One of those kids had a deep accent, I had to ask him to repeat, which I was afraid made him self-conscious, when I am the dummy who is also not attending Spanish for Teachers. I love accents, though, and people who cross-pollinate English for us.
“You speak two languages, don’t you?” I said. “I only speak 1.5” He smiled.
I was down to about 80% insane.
This was Friday: again kids came in with their anger and their demand for boundaries, and more often than I’d like, their anger angers me, they fight me and fight me and yell or refuse or demand why, why, when I wish they would fight real enemies, and for a million different reasons, I did not give them the boundaries they need, or I thought I didn’t, anyway, it sure looked and sounded like that and no one was too happy.
This morning I read a quote I had written in my summer journal: “like a tick buried in fur.” I get so full of the situation I have nothing else in me.

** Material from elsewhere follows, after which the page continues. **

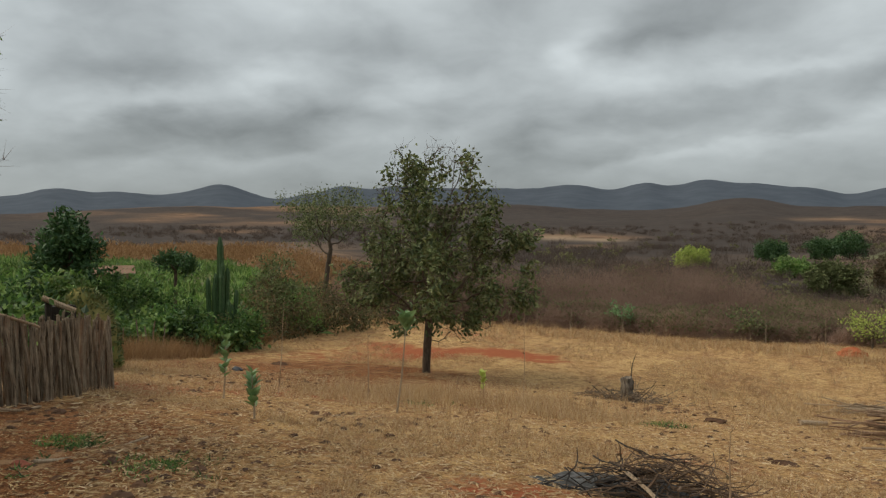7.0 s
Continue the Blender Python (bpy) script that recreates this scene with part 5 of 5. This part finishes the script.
def brick_wall(name, label, a, b, height, seed):
    t = thing(name, label, "wall", (a[0], a[1], lz(*a) - 0.15), math.degrees(math.atan2(b[1] - a[1], b[0] - a[0])))
    L = math.hypot(b[0] - a[0], b[1] - a[1])
    part("mortar_core", Geo().box((L / 2, 0, height / 2), (L, 0.09, height - 0.02)), MORTAR, t)
    me = Geo().box((0, 0, 0), (0.2, 0.11, 0.075)).mesh("brick", BRICK)
    q = rnd(seed)
    for i in range(int(height / 0.09)):
        x = 0.1 - (0.11 if i % 2 else 0)
        while x < L:
            ob = new("brick", me)
            ob.parent = t
            ob.matrix_basis = pose(x + q.normal() * 0.003, q.normal() * 0.004, 0.045 + i * 0.09, 0, 0, q.normal() * 0.8)
            x += 0.215
    return t


brick_wall("brick_wall", "bare red brick wall of a low outbuilding", (-15.95, 4.45), (-15.65, 5.4), 0.9 - lz(-15.95, 4.45) + 0.15, 5)
line_pole = thing("line_pole", "thin crooked pole holding a slack orange line", "pole", on(-12.35, 4.3))
part("shaft", Geo().tube([(0, 0, -0.1), (0.03, 0, 0.7), (0.0, 0.1, 1.42)], [0.026, 0.022, 0.016], 7), STICK, line_pole)
for dz in (0.0, -0.14):
    part("line", Geo().tube([(0, 0.1, 1.4 + dz), (-0.6, -0.4, 1.24 + dz), (-1.2, -0.85, 1.3 + dz * 0.4)], 0.004, 5), ROPE, line_pole, "slack orange line")

hut = thing("earth_hut", "low mossy-roofed hut with a broken timber edge", "hut", on(-16.75, 9.6))
hut_h = 0.6 - lz(-16.75, 9.6)
v, f = lump(rnd(9), (0.7, 0.75, hut_h), 26, 9, 0.3)
part("roof", Geo().put(v + [0, 0, 0.02], f), THATCH, hut, "low mossy earthen roof", True)
qh = rnd(19)
d_ = qh.normal(size=(1500, 3))
d_[:, 2] = np.abs(d_[:, 2])
d_ /= np.linalg.norm(d_, axis=1)[:, None]
part("moss", Geo().leaves(d_ * [0.7, 0.75, hut_h], d_ + qh.normal(size=(1500, 3)) * 0.8, 0.11, qh, 0.5), LEAF_OLIVE, hut, "creeping moss and weeds on the roof")
part("timber", Geo().tube([(0.6, -1.2, hut_h - 0.05), (0.95, -0.7, hut_h - 0.33)], 0.06, 7), STICK, hut)
part("timber", Geo().tube([(0.55, -1.05, hut_h - 0.1), (0.55, -1.05, 0.0)], 0.07, 7), WOOD_DARK, hut)
# solid dark box in place of the shade inside the hut
part("opening", Geo().box((0.45, -0.75, hut_h * 0.45), (0.3, 0.5, hut_h * 0.8)), WOOD_DARK, hut, "dark block standing for the shade in the opening under the timbers")

house = thing("farmhouse", "far low farmhouse with a red clay roof beyond the crops", "house", (*polar(59.3, 62), lz(*polar(59.3, 62))), 59.3)
part("wall", Geo().box((0, 0, 0.45), (3.2, 2.0, 1.0)), MORTAR, house)
g = Geo().put([(-1.9, -1.25, 0.9), (1.9, -1.25, 0.9), (1.9, 1.25, 0.9), (-1.9, 1.25, 0.9), (-1.8, 0, 1.4), (1.8, 0, 1.4)], [(0, 1, 5, 4), (2, 3, 4, 5), (0, 4, 3), (1, 2, 5), (0, 3, 2, 1)])
part("roof", g, TILE, house, "low gabled clay tile roof")
part("door", Geo().box((0.4, -1.01, 0.4), (0.6, 0.05, 0.8)), WOOD_DARK, house)

# earthen lump on the trunk of the broad tree
q = rnd(95)
v, f = lump(q, (0.15, 0.14, 0.26), 12, 6, 0.25)
v[:, 2] = -v[:, 2]
tagged(part("earthen_nest", Geo().put(v, f), TERMITE, None, "", True), "brown earthen insect nest on the tree trunk", "nest").location = (-10.5, 1.25, 1.2)


# lumps of earth and dung in the field
q = rnd(96)
for name, label, (x, y), size, mat in (("earth_mound", "small red earth mound at the field edge", (-5.7, 30.6), (0.45, 0.4, 0.28), RED_EARTH), ("dung_pat", "dried dark dung pat on straw", (-0.85, 9.55), (0.2, 0.16, 0.1), DUNG),
                                  ("dung_pat", "dried brown dung pat on straw", (-4.9, 14.8), (0.24, 0.16, 0.1), DUNG), ("dung_pat", "flat dark dung pat on straw", (-2.6, 10.5), (0.2, 0.14, 0.06), DUNG),
                                  ("dung_pat", "dried dark dung pat near the lone tree", (-17.6, 15.9), (0.3, 0.2, 0.1), DUNG)):
    v, f = lump(q, size, 11, 5, 0.5)
    tagged(part(name, Geo().put(v, f), mat), label, "mound" if mat is RED_EARTH else "dung").location = on(x, y)
for x, y, turn in ((-1.95, 24.3, 20), (1.9, 26.6, 35)):
    tagged(part("brick_lump", Geo().box((0, 0, 0.09), (0.3, 0.16, 0.2)), BRICK), "red brick lying by the low stake pen", "brick").matrix_world = pose(*on(x, y, -0.02), 0, 0, turn)
tagged(pole("short_log", (-3.9, 16.6, lz(-3.9, 16.6) + 0.04), (-3.5, 16.9, lz(-3.5, 16.9) + 0.07), 0.05, 0.04, STICK, None, 97, 0.01), "short cut log lying on straw", "log")


# ---------------------------------------------------------------- ground litter
def tufts(name, label, seed, count, spot, mat, blades, length, width, lean=0.45):
    q = rnd(seed)
    g = Geo()
    xs, ys, hs = [], [], []
    while len(xs) < count:
        s = spot(q)
        if s is not None:
            xs.append(s[0]), ys.append(s[1]), hs.append(s[2])
    xs, ys, hs = np.repeat(xs, blades), np.repeat(ys, blades), np.repeat(hs, blades)
    k = len(xs)
    xs, ys = xs + q.normal(size=k) * 0.05, ys + q.normal(size=k) * 0.05
    at = np.stack([xs, ys, land(xs, ys) - 0.005], 1)
    d = q.normal(size=(k, 3)) * lean
    d[:, 2] = 1.0
    g.slivers(at, d, hs * length * (0.5 + 0.8 * q.random(k)), width, q)
    return tagged(part(name, g, mat), label, "grass", kind="stuff")


def straw_spot(q):
    yaw, rr = q.uniform(-25, 68), 4 + 30 * q.random() ** 0.8
    x, y = polar(yaw, rr)
    if math.hypot(x + 9.0, y - 2.6) < 4.8 or math.hypot((x + 15.2) / 2.6, (y - 23.3) / 1.1) < 1:
        return None
    dense = value_noise(np.array([x / 2.2]), np.array([y / 2.2]), 77)[0]
    if dense < 0.45:
        return None
    return x, y, 0.5 + dense


tufts("dry_grass", "short dry straw grass over the field", 60, 22000, straw_spot, STRAW, 7, 0.12, 0.008, 0.8)


def tall_spot(q):
    s = q.random()
    c = (-8.6 + q.normal() * 1.6, 12.6 + q.normal() * 1.3) if s < 0.6 else (-5.0 + q.normal() * 2.5, 20 + q.normal() * 3) if s < 0.8 else (-1.0 + q.normal() * 3, 26.0 + q.normal() * 2.0)
    return c[0], c[1], q.uniform(0.6, 1.2)


tufts("tall_dry_grass", "clumps of tall pale dry grass", 61, 620, tall_spot, STRAW, 12, 0.4, 0.008, 0.35)


def rim_spot(q):
    s = q.random()
    x, y = np.interp(s, [0, 0.3, 0.55, 0.8, 1], [-19.3, -20.4, -22.5, -24.6, -25.9]), np.interp(s, [0, 0.3, 0.55, 0.8, 1], [11.8, 14.3, 17.4, 22.3, 26.5])
    return x + q.normal() * 0.35, y + q.normal() * 0.35, q.uniform(0.6, 1.2) * (1.0 if s < 0.3 else 0.55 + 0.6 * value_noise(np.array([s * 22]), np.array([0.5]), 5)[0])


tufts("fence_grass", "rusty brown dead grass along the hedge fence", 62, 1000, rim_spot, GRASS_FIELD, 12, 0.6, 0.012, 0.4)


def edge_spot(q):
    x = q.uniform(-24, 6)
    return x, 30.6 + 0.176 * x * 0.5 + q.normal() * 0.8, q.uniform(0.5, 1.2)


tufts("edge_grass", "pale dry grass at the edge of the brush", 63, 900, edge_spot, STRAW, 10, 0.4, 0.012, 0.35)


def weed_spot(q):
    c = ((-7.3, 3.0, 0.35), (-7.6, 2.5, 0.1), (-6.5, 4.6, 0.25), (-8.0, 4.6, 0.2), (-9.0, 11.4, 0.3), (-5.2, 13.0, 0.25))[int(q.integers(6))]
    return c[0] + q.normal() * c[2], c[1] + q.normal() * c[2], q.uniform(0.5, 1.0)


tufts("green_weeds", "low patches of green weeds on the bare yard", 64, 150, weed_spot, LEAF_VINE, 16, 0.1, 0.016, 1.2)


def litter(name, label, seed, count, spot, mat, size, category):
    q = rnd(seed)
    g = Geo()
    for _ in range(count):
        x, y = spot(q)
        s = size * (0.3 + 1.1 * q.random() ** 3)
        v, f = lump(q, (s * q.uniform(0.6, 1.4), s, s * q.uniform(0.35, 0.8)), 7, 4, 0.9)
        a = q.uniform(0, 6.28)
        c, sn = math.cos(a), math.sin(a)
        g.put(np.stack([v[:, 0] * c - v[:, 1] * sn + x, v[:, 0] * sn + v[:, 1] * c + y, v[:, 2] + lz(x, y) + 0.01], 1), f)
    return tagged(part(name, g, mat), label, category, kind="stuff")


def dung_spot(q):
    yaw, rr = q.uniform(8, 80), 4.5 + 19 * q.random()
    return polar(yaw, rr)


litter("dung_clods", "dark dung clods and earth lumps strewn over the yard", 65, 4200, dung_spot, CLOD, 0.042, "dung")


def pat_spot(q):
    while True:
        yaw, rr = q.uniform(18, 66), 6.5 + 12 * q.random() ** 1.4
        x, y = polar(yaw, rr)
        if value_noise(np.array([x / 1.7]), np.array([y / 1.7]), 91)[0] > 0.55 + 0.3 * q.random() * (yaw < 38):
            return x, y


litter("dung_pats", "dried dark dung pats and trodden lumps on the straw", 69, 700, pat_spot, CLOD, 0.06, "dung")


def chip_field(name, label, seed, count, mat, length, wide, spot):
    """Flat husks and straw bits lying on the ground."""
    q = rnd(seed)
    p = np.array([spot(q) for _ in range(count)])
    at = np.stack([p[:, 0], p[:, 1], land(p[:, 0], p[:, 1]) + 0.012], 1)
    a = q.random(count) * 6.283
    d = np.stack([np.cos(a), np.sin(a), q.normal(size=count) * 0.12], 1)
    side = np.stack([-np.sin(a), np.cos(a), q.normal(size=count) * 0.25], 1)
    L, W = length * (0.4 + q.random(count))[:, None], wide * (0.4 + q.random(count))[:, None]
    v = np.stack([at - d * L / 2, at + side * W / 2 + [0, 0, 0.006], at + d * L / 2, at - side * W / 2], 1).reshape(-1, 3)
    b = np.arange(count)[:, None] * 4
    g = Geo()
    g.put(v, np.concatenate([b + [0, 1, 2], b + [0, 2, 3]]).tolist())
    return tagged(part(name, g, mat), label, "litter", kind="stuff")


def yard_spot(q):
    while True:
        yaw, rr = q.uniform(45, 108), 3.0 + 8.0 * q.random()
        x, y = polar(yaw, rr)
        if (value_noise(np.array([x / 1.1]), np.array([y / 1.1]), 88)[0] - 0.25) * (0.45 + 1.1 * float(blob(x, y, -5.4, -0.6, 2.2, 1.6)) + 0.5 * float(blob(x, y, -6.5, 4.5, 2.5, 2.5))) > q.random() * 0.6:
            return x, y


chip_field("husk_litter", "trampled maize husks and straw bits on the brown yard", 66, 14000, CHIPS, 0.062, 0.013, yard_spot)


def field_spot(q):
    yaw, rr = q.uniform(-5, 60), 4.5 + 16 * q.random() ** 1.2
    return polar(yaw, rr)


chip_field("straw_litter", "flattened straw bits over the dry field", 67, 60000, STRAW, 0.1, 0.012, field_spot)
chip_field("pen_straw", "pale straw bedding inside the pen", 68, 3500, STRAW, 0.16, 0.03, lambda q: (q.uniform(-15, -10.2), q.uniform(-2, 7)))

I don’t think I can say, or write, too many times: I feel like a failure at teaching, and at writing, all the time. But I am dug in with all my feet and mouthparts.
I had talks with sympathetic colleagues and talks about unrelated issues, happy Friday time and hugs. I never skip this step.
Then on the way home, I stepped into a bookstore and opened a volume of William de Kooning. I had earlier in the week written about how I didn’t like his painting “Woman IV” at the Nelson. I read the text next to that image. Something about the actual paint rising up, working with flat surfaces. I still don’t get it.
I found a book of Man Ray’s photographs and looked at all of them, one by one, instead of paying $85 to take the thing home. I wished the guy working there would talk to me. Instead he sang along with a Smashing Pumpkins song, and I thought, in a different mood I wouldn’t find that so charming, maybe.
He called someone on the phone and said he had found her phone. She opened the door a minute later, wearing something that looked like a hippie cave man costume, and took the phone and thanked him. I looked at all the nudes, the fun photos of Kiki de Montparanesse and Nancy Cunard and the men who were assholes many of them but oh, delicious ones, playful and wearing clothes that need ironing, and the photos of objects and stuff, and I decided many of those women didn’t have bangs, either, which was why I still shouldn’t, and that I wished I was in Paris then, but who knew if I would actually like those people I would probably find them self-obsessed and drunk and emotionally dumb. Who knows.
I still felt better with all that Man Ray in my eyes.
“She bought so much, all our books on display,” the guy at the bookstore said.
“Oh, that is happy-sad news,” I said.
“If only it were so easy to find more books that great to put out.”
“What did she buy?”
“Oh, a Man Ray,” he said, and then named some other authors.
“I have a Man Ray right here,” I said.
The actual paint rises up and shows the surface as the surface, whatever that means.
Photo; Man Ray. Stolen from the internet. Man Ray is dead. I need about nine years before I am sued in the state of New York, as that is when my current student will graduate from law school and I would prefer she be my attorney.